The Federal Reserve also conducted its first rate cut since 2020 (September 18), reducing the federal funds rate by an unexpected 50 basis points. Most analysts expected the Fed rate cut to be just 25 basis points, making this decision larger and more impactful than anticipated. 

This move is expected to put additional downward pressure on interest rates across the board, including mortgages, and may present an opportunity for borrowers to lock in more favorable rates. But how exactly will this substantial Fed rate cut impact mortgages? Below, we’ll break down what you should know.

See how low of a mortgage rate you could lock in here today.

Here’s how the Fed’s big rate cut affects mortgages

The Federal Reserve’s decision to implement a 50 basis point rate cut has injected a new layer of complexity into the mortgage market. While the impact of a standard 25 basis point reduction has likely been factored into current mortgage rates, which are sitting at an average of 6.15%, it’s unclear exactly how mortgage rates will respond to this larger rate cut. 

One outcome could be that the larger rate cut will cause mortgage rates to fall even further in the coming days and weeks, building on the recent trend of declining rates. This could create a more favorable environment for borrowers, with the possibility of mortgage rates dipping to levels not seen in years.

However, it’s crucial to understand that the Federal Reserve’s actions, while significant, are not the sole factor influencing mortgage rates. The mortgage market is a complex ecosystem affected by various economic indicators. Long-term bonds, particularly the 10-year Treasury yield, also play a pivotal role in determining mortgage rates. So while the Fed’s rate cut will likely push these yields lower, other factors can also sway bond yields and, consequently, mortgage rates.

The mortgage industry itself may also play a role in tempering any dramatic rate drops. For example, lenders might be hesitant to lower rates too quickly or too far as they balance their desire to attract borrowers with the need to maintain profitability. This could result in a more gradual decline in mortgage rates rather than an immediate, sharp drop.

For potential homebuyers or those considering refinancing, the Fed’s larger-than-expected rate cut presents both opportunities and potential challenges. On one hand, the prospect of lower mortgage rates is certainly appealing. Lower rates translate to more affordable monthly payments and increased buying power, potentially allowing borrowers to qualify for larger loans or more desirable properties.

The allure of lower rates could also bring its own set of complications, however. If mortgage rates decline even further, it’s likely to attract more buyers to the market. This increased demand could lead to heightened competition for available properties, potentially driving up home prices and offsetting some of the benefits of lower interest rates.

Those waiting for rates to bottom out before making a move may also find themselves in a precarious position. Timing the market is notoriously difficult, and there’s a risk that rates could begin to rise again before you can act. After all, economic conditions can shift rapidly, which could reverse the current downward trend in rates.

Lenders are also more likely to see an uptick in inquiries and applications in the wake of the Fed’s decision.
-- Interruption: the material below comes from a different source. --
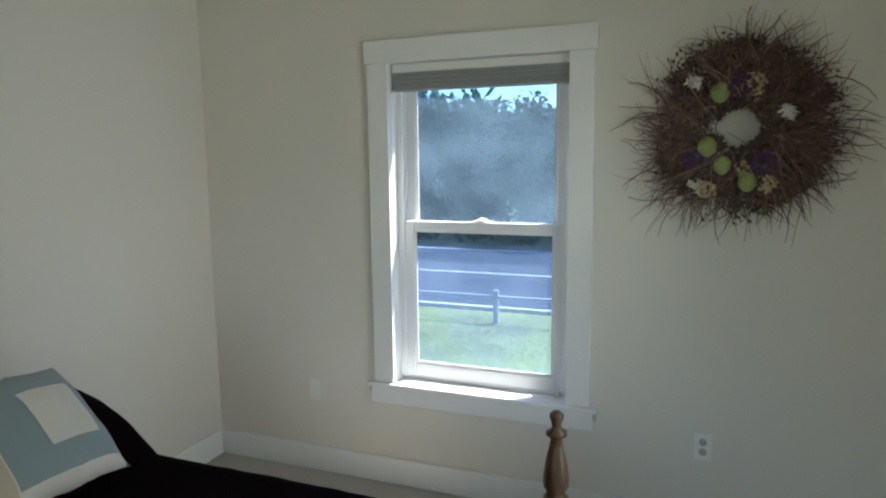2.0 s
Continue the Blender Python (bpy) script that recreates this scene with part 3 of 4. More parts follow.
def bed():
    ob = thing("bed", pose(-2.145, 1.46, 0), "walnut four-post single bed made up with a dark plum cover", "bed")
    hb = part("headboard", prism(bmesh.new(), headboard_outline(), "x", -0.012, 0.014), WALNUT, ob, "arched walnut headboard")
    bmesh_edge = prism(bmesh.new(), [(-0.40, 0.44), (0.40, 0.44), (0.40, 0.52), (-0.40, 0.52)], "x", -0.014, 0.018)
    part("rail", bmesh_edge, WALNUT, hb)
    for y in (-0.480, 0.480):
        part("post", turned_post(bmesh.new(), (0, y, 0), 0.0, 1.283), TURNED, ob, smooth=True)
        part("tenon", box((-0.008, min(y, y * 0.88), 0.985), (0.008, max(y, y * 0.88), 1.015)), WALNUT, ob)
        part("tenon", box((-0.008, min(y, y * 0.88), 0.45), (0.008, max(y, y * 0.88), 0.52)), WALNUT, ob)
    for y in (0.745, -0.50):
        part("foot_post", foot_post(bmesh.new(), (2.043, y, 0), 0.0, 0.935), TURNED, ob, smooth=True)
    part("footboard", box((2.03, -0.47, 0.25), (2.055, 0.715, 0.50), 0.008, 2), WALNUT, ob)
    part("mattress", box((0.04, -0.45, 0.22), (1.99, 0.70, 0.57), 0.04, 3), CREAM, ob)
    return ob


def headboard_outline():
    half = [(0.43, 0.40), (0.43, 1.02), (0.41, 1.075), (0.375, 1.098), (0.335, 1.088), (0.30, 1.066), (0.262, 1.072), (0.235, 1.10), (0.222, 1.140)]
    arc = [(0.222 * math.cos(a), 1.140 + 0.072 * math.sin(a)) for a in [math.pi * k / 18 for k in range(1, 18)]]
    left = [(-a, b) for a, b in reversed(half)]
    return [(a, b) for a, b in half] + arc + left


bed()


def bed_cover():
    """Plum cover: lies over the mattress and the sleeping pillows, hangs down both sides."""
    nx, ny = 64, 56
    x0, x1, y0, y1 = -2.10, -0.165, 0.985, 2.215
    bm = bmesh.new()
    grid = []
    for i in range(nx + 1):
        row = []
        for j in range(ny + 1):
            u, v = i / nx, -0.30 + 1.60 * j / ny
            x = x0 + (x1 - x0) * u
            y = y0 + (y1 - y0) * min(max(v, 0), 1)
            z = 0.600
            head = max(0.0, 1 - abs((x + 1.90) / 0.33) ** 2.4) * (1.0 + 0.42 * max(0.0, min(1.0, (y - 1.60) / 0.22)))
            side = max(0.0, 1 - abs((y - 1.60) / 0.615) ** 4)
            z += 0.25 * head ** 0.6 * side ** 0.5
            z += 0.010 * noise.noise(Vector((x * 3, y * 3, 1))) + 0.004 * noise.noise(Vector((x * 11, y * 9, 4)))
            edge = min(v, 1 - v)
            if edge < 0.07:
                k = max(edge, 0) / 0.07
                z = z - 0.035 * (1 - k) ** 2
            if v < 0:
                z -= -v * 1.23
                y = y0 - 0.012 * (1 + math.sin(x * 23)) * min(1, -v * 8)
            if v > 1:
                z -= (v - 1) * 1.23
                y = y1 + 0.012 * (1 + math.sin(x * 21 + 1)) * min(1, (v - 1) * 8)
            if u > 0.965:
                z -= ((u - 0.965) / 0.035) ** 2 * 0.05
            row.append(bm.verts.new((x, y, max(z, 0.12))))
        grid.append(row)
    # drop at the foot
    row = [bm.verts.new((x1 + 0.008, v.co.y, max(0.12, v.co.z - 0.32))) for v in grid[-1]]
    grid.append(row)
    for a, b in zip(grid, grid[1:]):
        for j in range(ny):
            bm.faces.new((a[j], b[j], b[j + 1], a[j + 1]))
    ob = link("bedspread", bm, PLUM, True)
    so = ob.modifiers.new("thick", "SOLIDIFY")
    so.thickness = 0.012
    return tagged(ob, "dark plum velvet bedspread over the bed and its pillows", "bedspread")


bed_cover()


def pillow_point(u, v, s, size, thick, lift=0.0):
    """A point of a stuffed square pillow; u, v from -1 to 1, s = 1 or -1 for the two sides."""
    pinch = 1 - 0.07 * (1 - u * u) * abs(v) ** 6 - 0.0
    pinch2 = 1 - 0.07 * (1 - v * v) * abs(u) ** 6
    x, y = u * size / 2 * pinch2, v * size / 2 * pinch
    h = thick / 2 * ((1 - abs(u) ** 2.6) * (1 - abs(v) ** 2.6)) ** 0.55
    inner = ((1 - u * u) * (1 - v * v)) ** 0.3
    h += 0.008 * noise.noise(Vector((u * 2.2, v * 2.2, s * 3.0))) * inner
    h += 0.004 * noise.noise(Vector((u * 6.0, v * 4.0, s * 5.0 + size * 9))) * inner
    rim = max(abs(u), abs(v)) ** 4
    x += rim * 0.012 * noise.noise(Vector((v * 4.5, size * 20, 1.3))) * (1 if u > 0 else -1)
    y += rim * 0.012 * noise.noise(Vector((u * 4.5, size * 20, 7.1))) * (1 if v > 0 else -1)
    return (x, y, s * (h + lift))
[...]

This increased volume could lead to longer processing times and potentially stricter underwriting standards, so borrowers should be prepared for this possibility and consider getting pre-approved or starting the application process early.
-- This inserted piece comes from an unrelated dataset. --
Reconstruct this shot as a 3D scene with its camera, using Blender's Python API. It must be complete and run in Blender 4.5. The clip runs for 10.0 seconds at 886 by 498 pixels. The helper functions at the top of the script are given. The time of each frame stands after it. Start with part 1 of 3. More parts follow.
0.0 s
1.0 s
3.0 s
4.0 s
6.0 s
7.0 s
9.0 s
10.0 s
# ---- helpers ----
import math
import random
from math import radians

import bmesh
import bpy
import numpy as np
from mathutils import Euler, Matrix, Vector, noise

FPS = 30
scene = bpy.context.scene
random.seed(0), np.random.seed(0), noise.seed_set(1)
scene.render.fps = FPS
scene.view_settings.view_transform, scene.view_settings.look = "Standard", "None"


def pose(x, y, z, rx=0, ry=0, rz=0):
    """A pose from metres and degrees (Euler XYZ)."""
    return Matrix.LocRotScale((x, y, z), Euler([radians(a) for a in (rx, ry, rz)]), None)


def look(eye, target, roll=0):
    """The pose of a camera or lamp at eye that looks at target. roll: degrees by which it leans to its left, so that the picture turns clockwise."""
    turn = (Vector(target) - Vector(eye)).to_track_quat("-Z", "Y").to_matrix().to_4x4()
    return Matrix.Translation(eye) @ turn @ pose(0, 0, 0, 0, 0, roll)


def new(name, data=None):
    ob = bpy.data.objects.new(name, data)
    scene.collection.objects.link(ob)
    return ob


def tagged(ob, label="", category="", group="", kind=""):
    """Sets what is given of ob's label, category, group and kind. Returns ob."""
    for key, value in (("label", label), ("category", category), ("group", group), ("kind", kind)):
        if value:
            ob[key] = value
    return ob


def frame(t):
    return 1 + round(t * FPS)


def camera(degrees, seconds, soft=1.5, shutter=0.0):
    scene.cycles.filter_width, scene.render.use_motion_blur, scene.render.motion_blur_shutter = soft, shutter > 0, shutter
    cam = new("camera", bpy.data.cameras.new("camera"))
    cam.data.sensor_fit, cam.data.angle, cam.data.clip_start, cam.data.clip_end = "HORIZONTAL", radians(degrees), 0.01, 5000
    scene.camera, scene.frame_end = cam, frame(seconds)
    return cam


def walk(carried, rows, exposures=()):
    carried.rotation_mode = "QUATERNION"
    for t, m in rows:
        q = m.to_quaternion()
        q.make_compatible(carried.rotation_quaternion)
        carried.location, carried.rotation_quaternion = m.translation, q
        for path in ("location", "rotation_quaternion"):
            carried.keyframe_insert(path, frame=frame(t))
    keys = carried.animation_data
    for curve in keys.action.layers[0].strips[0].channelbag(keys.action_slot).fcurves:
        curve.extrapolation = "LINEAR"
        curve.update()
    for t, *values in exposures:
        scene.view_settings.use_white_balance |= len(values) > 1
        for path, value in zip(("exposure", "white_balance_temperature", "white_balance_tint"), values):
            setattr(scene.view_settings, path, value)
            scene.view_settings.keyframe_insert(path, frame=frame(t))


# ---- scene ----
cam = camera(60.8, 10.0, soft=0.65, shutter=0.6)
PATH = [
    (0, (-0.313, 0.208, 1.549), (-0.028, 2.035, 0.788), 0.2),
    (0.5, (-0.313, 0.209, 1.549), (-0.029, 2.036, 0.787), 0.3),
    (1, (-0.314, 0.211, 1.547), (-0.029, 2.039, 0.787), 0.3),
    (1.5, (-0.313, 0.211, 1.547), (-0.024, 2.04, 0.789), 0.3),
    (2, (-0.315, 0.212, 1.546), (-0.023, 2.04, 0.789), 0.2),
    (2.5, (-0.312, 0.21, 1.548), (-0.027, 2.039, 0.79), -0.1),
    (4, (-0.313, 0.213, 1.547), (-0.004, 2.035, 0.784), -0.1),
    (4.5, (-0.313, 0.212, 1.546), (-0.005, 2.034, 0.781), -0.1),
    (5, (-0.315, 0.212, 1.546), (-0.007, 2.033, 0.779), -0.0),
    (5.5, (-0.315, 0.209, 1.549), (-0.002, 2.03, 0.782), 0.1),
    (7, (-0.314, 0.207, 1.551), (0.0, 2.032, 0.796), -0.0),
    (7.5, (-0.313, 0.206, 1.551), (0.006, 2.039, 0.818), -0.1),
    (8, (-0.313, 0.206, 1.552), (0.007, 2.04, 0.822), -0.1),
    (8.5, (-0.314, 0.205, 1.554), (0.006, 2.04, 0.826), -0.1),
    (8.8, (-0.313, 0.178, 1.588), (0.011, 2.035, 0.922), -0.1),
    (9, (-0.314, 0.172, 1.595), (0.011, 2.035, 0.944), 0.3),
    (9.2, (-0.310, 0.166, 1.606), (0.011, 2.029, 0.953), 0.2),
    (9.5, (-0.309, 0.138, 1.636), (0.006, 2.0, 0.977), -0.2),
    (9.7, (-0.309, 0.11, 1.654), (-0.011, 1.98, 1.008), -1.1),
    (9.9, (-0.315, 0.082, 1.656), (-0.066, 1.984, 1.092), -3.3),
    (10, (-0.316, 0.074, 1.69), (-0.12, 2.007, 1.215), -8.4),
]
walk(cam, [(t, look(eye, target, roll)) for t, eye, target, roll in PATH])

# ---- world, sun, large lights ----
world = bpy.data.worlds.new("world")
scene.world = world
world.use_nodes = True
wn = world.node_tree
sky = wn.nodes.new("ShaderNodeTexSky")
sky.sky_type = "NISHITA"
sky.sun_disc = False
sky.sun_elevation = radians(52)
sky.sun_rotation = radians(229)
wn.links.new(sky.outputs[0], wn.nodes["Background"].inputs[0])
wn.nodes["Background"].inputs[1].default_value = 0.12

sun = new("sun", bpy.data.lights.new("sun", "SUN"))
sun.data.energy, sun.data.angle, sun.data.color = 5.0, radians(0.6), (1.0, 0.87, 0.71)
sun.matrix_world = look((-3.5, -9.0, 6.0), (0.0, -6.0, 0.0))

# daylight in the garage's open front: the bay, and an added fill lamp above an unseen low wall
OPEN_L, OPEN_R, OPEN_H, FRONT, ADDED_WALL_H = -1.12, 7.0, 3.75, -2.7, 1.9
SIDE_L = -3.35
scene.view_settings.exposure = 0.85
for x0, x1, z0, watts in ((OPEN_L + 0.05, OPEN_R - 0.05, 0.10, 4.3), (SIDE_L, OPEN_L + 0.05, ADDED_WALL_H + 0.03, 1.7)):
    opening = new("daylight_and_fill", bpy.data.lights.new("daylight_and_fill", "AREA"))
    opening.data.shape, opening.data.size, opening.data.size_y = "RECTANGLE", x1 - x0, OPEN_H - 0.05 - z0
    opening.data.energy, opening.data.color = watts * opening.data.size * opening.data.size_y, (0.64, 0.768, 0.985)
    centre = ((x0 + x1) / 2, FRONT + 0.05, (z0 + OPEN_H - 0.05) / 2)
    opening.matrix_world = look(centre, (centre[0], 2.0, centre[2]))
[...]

Find out how low your mortgage loan rate could be now.

The bottom line

The Federal Reserve’s unexpected 50 basis point rate cut will likely have a noticeable effect on the mortgage market, but its exact impact remains uncertain. While lower rates may materialize in the short term, a range of factors will influence how mortgage rates move in the future. So, homebuyers and homeowners who plan to refinance should carefully consider their options, recognizing that waiting for the perfect moment could be risky in an unpredictable market. Securing a favorable rate now may be the best course of action instead, especially with rates already at a two-year low.